Studios and platforms usually differ here. A boutique studio may produce stronger custom storytelling for a flagship development. A platform usually performs better when the job is recurring, standardized, and tied to operational volume.
Match the partner to the job
Many real estate teams should not use one rendering vendor for everything. High-stakes presales imagery for an unbuilt project often needs a studio with deeper art direction. Day-to-day listing production usually benefits from a system built for repeatability, disclosure control, and fast throughput.
Roomstage AI is one example of that second category. It offers AI virtual staging, furniture removal, virtual renovation, automatic disclosure watermarks, and higher-tier support for batch uploads, SSO, and REST API access. That makes it operationally different from a traditional archviz studio.
The right choice depends on your bottleneck.
If your problem is premium visualization for a small number of assets, buy for art direction.

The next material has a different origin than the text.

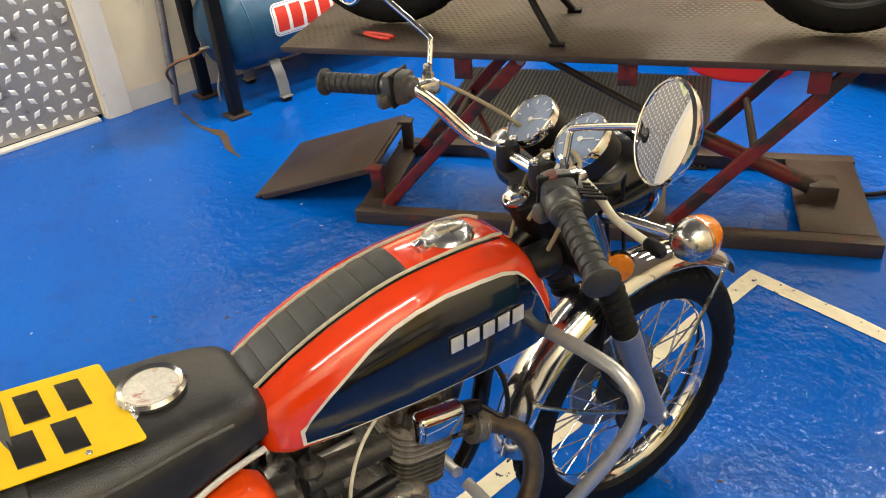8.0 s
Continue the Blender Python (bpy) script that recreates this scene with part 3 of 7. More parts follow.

If your problem is moving hundreds of listing images through a compliant pipeline without creating admin drag, buy for workflow design.
A simple test exposes the difference. Ask how the vendor handles one listing. Then ask how they handle one hundred, with approvals, revisions, user permissions, and MLS-ready output rules attached. The second answer tells you whether you are buying isolated images or a production system.